*Your goal*
Copy out each line of the listing that has the word "with" in it.

**** Raw data ****

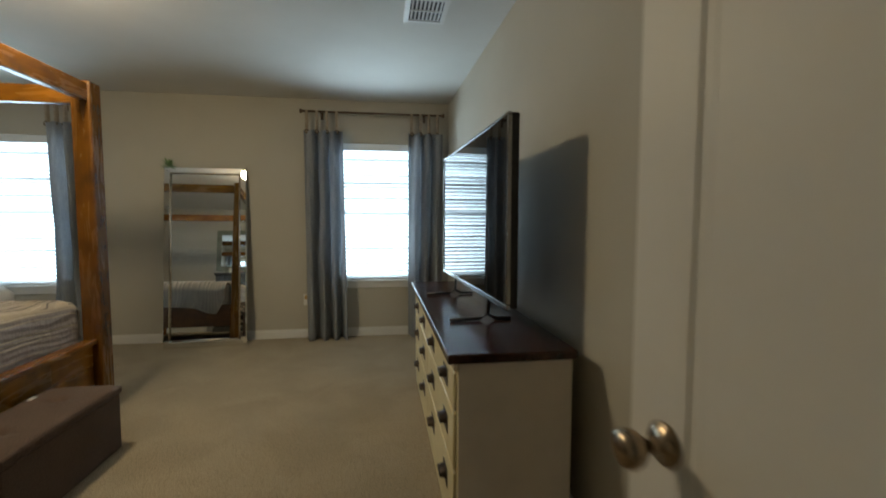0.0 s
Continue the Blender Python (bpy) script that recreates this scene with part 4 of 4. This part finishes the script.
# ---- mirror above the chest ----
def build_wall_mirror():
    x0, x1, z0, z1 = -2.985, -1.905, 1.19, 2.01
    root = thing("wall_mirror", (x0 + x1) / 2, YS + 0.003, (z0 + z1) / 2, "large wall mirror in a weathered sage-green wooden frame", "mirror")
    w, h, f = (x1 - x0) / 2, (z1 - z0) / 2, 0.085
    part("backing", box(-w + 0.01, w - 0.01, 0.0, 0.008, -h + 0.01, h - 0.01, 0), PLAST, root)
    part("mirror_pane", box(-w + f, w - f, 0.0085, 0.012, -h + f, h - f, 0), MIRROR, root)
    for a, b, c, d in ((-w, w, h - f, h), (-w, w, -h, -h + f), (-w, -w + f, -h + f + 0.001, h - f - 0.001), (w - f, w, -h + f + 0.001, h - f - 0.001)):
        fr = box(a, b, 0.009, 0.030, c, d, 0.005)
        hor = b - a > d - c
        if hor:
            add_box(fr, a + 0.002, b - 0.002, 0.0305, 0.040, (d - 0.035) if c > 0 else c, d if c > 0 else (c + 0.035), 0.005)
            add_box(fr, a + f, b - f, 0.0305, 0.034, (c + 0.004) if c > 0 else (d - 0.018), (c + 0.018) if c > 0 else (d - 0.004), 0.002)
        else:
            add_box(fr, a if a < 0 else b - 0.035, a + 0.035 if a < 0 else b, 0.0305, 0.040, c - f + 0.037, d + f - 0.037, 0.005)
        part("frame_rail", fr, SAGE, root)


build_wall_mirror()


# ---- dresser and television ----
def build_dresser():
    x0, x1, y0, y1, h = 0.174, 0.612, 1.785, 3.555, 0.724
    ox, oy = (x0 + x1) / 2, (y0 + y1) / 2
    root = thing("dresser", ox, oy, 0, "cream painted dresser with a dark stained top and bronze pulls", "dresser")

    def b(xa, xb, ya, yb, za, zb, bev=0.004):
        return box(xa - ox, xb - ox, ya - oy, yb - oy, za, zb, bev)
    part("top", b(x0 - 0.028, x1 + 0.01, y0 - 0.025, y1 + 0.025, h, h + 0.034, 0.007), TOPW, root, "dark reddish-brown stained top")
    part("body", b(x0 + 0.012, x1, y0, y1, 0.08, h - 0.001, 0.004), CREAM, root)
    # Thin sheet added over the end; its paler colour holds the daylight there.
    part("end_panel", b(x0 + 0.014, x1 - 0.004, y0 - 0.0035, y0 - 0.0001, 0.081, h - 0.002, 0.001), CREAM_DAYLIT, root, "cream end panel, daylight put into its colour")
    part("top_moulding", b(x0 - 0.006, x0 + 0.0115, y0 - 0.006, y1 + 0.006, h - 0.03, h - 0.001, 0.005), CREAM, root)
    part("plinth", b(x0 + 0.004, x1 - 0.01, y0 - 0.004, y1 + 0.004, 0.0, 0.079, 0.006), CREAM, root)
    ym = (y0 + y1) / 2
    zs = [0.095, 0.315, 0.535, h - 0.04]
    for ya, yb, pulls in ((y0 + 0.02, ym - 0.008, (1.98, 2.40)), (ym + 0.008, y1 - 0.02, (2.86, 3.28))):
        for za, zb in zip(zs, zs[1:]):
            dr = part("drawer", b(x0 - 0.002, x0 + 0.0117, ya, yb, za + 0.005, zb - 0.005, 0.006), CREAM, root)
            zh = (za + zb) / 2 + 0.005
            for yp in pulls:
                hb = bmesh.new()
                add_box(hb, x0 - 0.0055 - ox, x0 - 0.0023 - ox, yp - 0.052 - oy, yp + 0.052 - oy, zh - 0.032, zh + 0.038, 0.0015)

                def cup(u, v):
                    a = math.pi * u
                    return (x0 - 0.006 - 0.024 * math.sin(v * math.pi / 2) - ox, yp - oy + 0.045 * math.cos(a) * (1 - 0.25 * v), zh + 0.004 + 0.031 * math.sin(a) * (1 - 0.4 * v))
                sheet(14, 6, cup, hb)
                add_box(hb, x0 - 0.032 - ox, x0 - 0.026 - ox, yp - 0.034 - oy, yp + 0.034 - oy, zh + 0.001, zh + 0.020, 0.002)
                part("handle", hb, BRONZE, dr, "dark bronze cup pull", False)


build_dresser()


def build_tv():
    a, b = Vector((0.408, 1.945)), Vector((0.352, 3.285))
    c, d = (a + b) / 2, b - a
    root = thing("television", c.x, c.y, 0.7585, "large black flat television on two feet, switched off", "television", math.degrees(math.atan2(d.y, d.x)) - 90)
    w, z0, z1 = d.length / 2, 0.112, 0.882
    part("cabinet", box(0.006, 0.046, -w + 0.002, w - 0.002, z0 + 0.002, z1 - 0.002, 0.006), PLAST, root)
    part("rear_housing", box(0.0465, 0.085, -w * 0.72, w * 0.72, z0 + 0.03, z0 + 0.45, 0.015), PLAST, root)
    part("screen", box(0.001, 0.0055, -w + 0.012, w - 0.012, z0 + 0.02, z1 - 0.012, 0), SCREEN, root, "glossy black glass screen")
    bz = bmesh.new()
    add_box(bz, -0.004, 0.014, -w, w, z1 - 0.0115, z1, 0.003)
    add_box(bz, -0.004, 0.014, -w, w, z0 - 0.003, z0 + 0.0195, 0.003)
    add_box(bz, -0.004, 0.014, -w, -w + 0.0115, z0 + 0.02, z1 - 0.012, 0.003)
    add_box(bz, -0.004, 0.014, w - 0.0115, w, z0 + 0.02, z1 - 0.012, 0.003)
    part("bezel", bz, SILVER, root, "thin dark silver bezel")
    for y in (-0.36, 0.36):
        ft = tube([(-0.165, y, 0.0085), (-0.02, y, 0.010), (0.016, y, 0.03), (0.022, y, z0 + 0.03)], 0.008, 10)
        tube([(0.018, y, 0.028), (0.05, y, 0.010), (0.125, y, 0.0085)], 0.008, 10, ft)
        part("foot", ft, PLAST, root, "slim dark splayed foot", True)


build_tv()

****

*Correct answer*
Continue the Blender Python (bpy) script that recreates this scene with part 4 of 4. This part finishes the script.
    root = thing("dresser", ox, oy, 0, "cream painted dresser with a dark stained top and bronze pulls", "dresser")